EXERCISE DETAILS: Return the material word for word. Do not include the pictures.

COLLECTED MATERIAL:
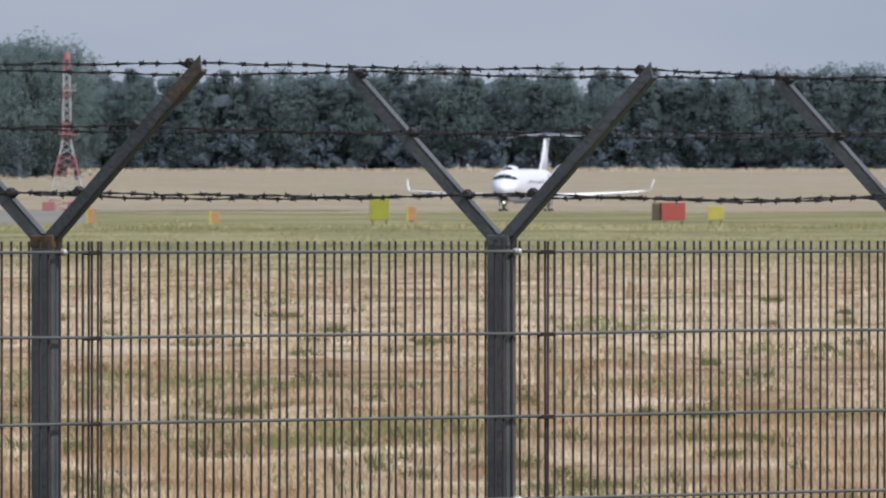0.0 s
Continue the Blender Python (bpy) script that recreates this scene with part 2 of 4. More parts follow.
STRAW, PALE, DRYBROWN, GREEN = (0.345, 0.255, 0.155), (0.50, 0.405, 0.295), (0.205, 0.13, 0.07), (0.12, 0.13, 0.05)
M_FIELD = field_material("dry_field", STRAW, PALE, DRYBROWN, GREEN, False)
M_GRASS = field_material("dry_grass", STRAW, PALE, DRYBROWN, GREEN, True)


# ---- building helpers ----
def mesh_of(bm, name, mat, smooth=False):
    me = bpy.data.meshes.new(name)
    bm.to_mesh(me)
    bm.free()
    if smooth:
        for f in me.polygons:
            f.use_smooth = True
    me.materials.append(mat)
    return me


def part(name, bm, mat, parent, label="", at=None, smooth=False):
    """One mesh object under a thing or a part."""
    me = bm if isinstance(bm, bpy.types.Mesh) else mesh_of(bm, name, mat, smooth)
    ob = new(name, me)
    ob.parent = parent
    if at is not None:
        ob.matrix_basis = at
    return tagged(ob, label)


def thing(name, label, category, at, group="", kind=""):
    ob = new(name)
    ob.matrix_basis = at
    return tagged(ob, label, category, group, kind)


def box(bm, size, centre=(0, 0, 0), m=Matrix(), bevel=0.0):
    made = bmesh.ops.create_cube(bm, size=1.0, matrix=m @ Matrix.Translation(centre) @ Matrix.Diagonal((*size, 1)))
    if bevel:
        edges = {e for v in made["verts"] for e in v.link_edges}
        bmesh.ops.bevel(bm, geom=list(edges), offset=bevel, segments=2, affect="EDGES", profile=0.7)
    return bm


def rod(bm, a, b, r0, r1=None, sides=8, caps=True):
    """A straight tapered tube from a to b."""
    a, b = Vector(a), Vector(b)
    d = b - a
    m = Matrix.Translation((a + b) / 2) @ d.to_track_quat("Z", "Y").to_matrix().to_4x4()
    bmesh.ops.create_cone(bm, cap_ends=caps, segments=sides, radius1=r0, radius2=r0 if r1 is None else r1, depth=d.length, matrix=m)
    return bm


def loft(bm, rings, close_ends=True):
    """Skin over rings of equal vertex count."""
    rows = [[bm.verts.new(p) for p in ring] for ring in rings]
    n = len(rows[0])
    for a, b in zip(rows, rows[1:]):
        for i in range(n):
            bm.faces.new((a[i], a[(i + 1) % n], b[(i + 1) % n], b[i]))
    if close_ends:
        bm.faces.new(list(reversed(rows[0])))
        bm.faces.new(rows[-1])
    bmesh.ops.recalc_face_normals(bm, faces=bm.faces[:])
    return bm


def ellipse(y, cx, cz, rx, rz, n=28):
    return [(cx + rx * math.cos(2 * math.pi * i / n), y, cz + rz * math.sin(2 * math.pi * i / n)) for i in range(n)]


# ---- ground: one sheet from behind the camera to the horizon ----
PROFILE_Y = [-400, 20, 40, 66, 115, 1500, 1620, 1700, 1800, 1900, 2000, 2100, 2300, 2600, 3000, 4000, 4950]
PROFILE_Z = [1.9, 2.1, 1.15, 1.10, 0.0, 0.0, -0.05, -0.25, -0.95, -1.7, -2.4, -2.7, -2.3, -0.9, 0.5, 1.04, 1.3]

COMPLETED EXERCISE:
0.0 s
Continue the Blender Python (bpy) script that recreates this scene with part 2 of 4. More parts follow.
STRAW, PALE, DRYBROWN, GREEN = (0.345, 0.255, 0.155), (0.50, 0.405, 0.295), (0.205, 0.13, 0.07), (0.12, 0.13, 0.05)
M_FIELD = field_material("dry_field", STRAW, PALE, DRYBROWN, GREEN, False)
M_GRASS = field_material("dry_grass", STRAW, PALE, DRYBROWN, GREEN, True)


# ---- building helpers ----
def mesh_of(bm, name, mat, smooth=False):
    me = bpy.data.meshes.new(name)
    bm.to_mesh(me)
    bm.free()
    if smooth:
        for f in me.polygons:
            f.use_smooth = True
    me.materials.append(mat)
    return me


def part(name, bm, mat, parent, label="", at=None, smooth=False):
    """One mesh object under a thing or a part."""
    me = bm if isinstance(bm, bpy.types.Mesh) else mesh_of(bm, name, mat, smooth)
    ob = new(name, me)
    ob.parent = parent
    if at is not None:
        ob.matrix_basis = at
    return tagged(ob, label)


def thing(name, label, category, at, group="", kind=""):
    ob = new(name)
    ob.matrix_basis = at
    return tagged(ob, label, category, group, kind)


def box(bm, size, centre=(0, 0, 0), m=Matrix(), bevel=0.0):
    made = bmesh.ops.create_cube(bm, size=1.0, matrix=m @ Matrix.Translation(centre) @ Matrix.Diagonal((*size, 1)))
    if bevel:
        edges = {e for v in made["verts"] for e in v.link_edges}
        bmesh.ops.bevel(bm, geom=list(edges), offset=bevel, segments=2, affect="EDGES", profile=0.7)
    return bm


def rod(bm, a, b, r0, r1=None, sides=8, caps=True):
    """A straight tapered tube from a to b."""
    a, b = Vector(a), Vector(b)
    d = b - a
    m = Matrix.Translation((a + b) / 2) @ d.to_track_quat("Z", "Y").to_matrix().to_4x4()
    bmesh.ops.create_cone(bm, cap_ends=caps, segments=sides, radius1=r0, radius2=r0 if r1 is None else r1, depth=d.length, matrix=m)
    return bm


def loft(bm, rings, close_ends=True):
    """Skin over rings of equal vertex count."""
    rows = [[bm.verts.new(p) for p in ring] for ring in rings]
    n = len(rows[0])
    for a, b in zip(rows, rows[1:]):
        for i in range(n):
            bm.faces.new((a[i], a[(i + 1) % n], b[(i + 1) % n], b[i]))
    if close_ends:
        bm.faces.new(list(reversed(rows[0])))
        bm.faces.new(rows[-1])
    bmesh.ops.recalc_face_normals(bm, faces=bm.faces[:])
    return bm


def ellipse(y, cx, cz, rx, rz, n=28):
    return [(cx + rx * math.cos(2 * math.pi * i / n), y, cz + rz * math.sin(2 * math.pi * i / n)) for i in range(n)]


# ---- ground: one sheet from behind the camera to the horizon ----
PROFILE_Y = [-400, 20, 40, 66, 115, 1500, 1620, 1700, 1800, 1900, 2000, 2100, 2300, 2600, 3000, 4000, 4950]
PROFILE_Z = [1.9, 2.1, 1.15, 1.10, 0.0, 0.0, -0.05, -0.25, -0.95, -1.7, -2.4, -2.7, -2.3, -0.9, 0.5, 1.04, 1.3]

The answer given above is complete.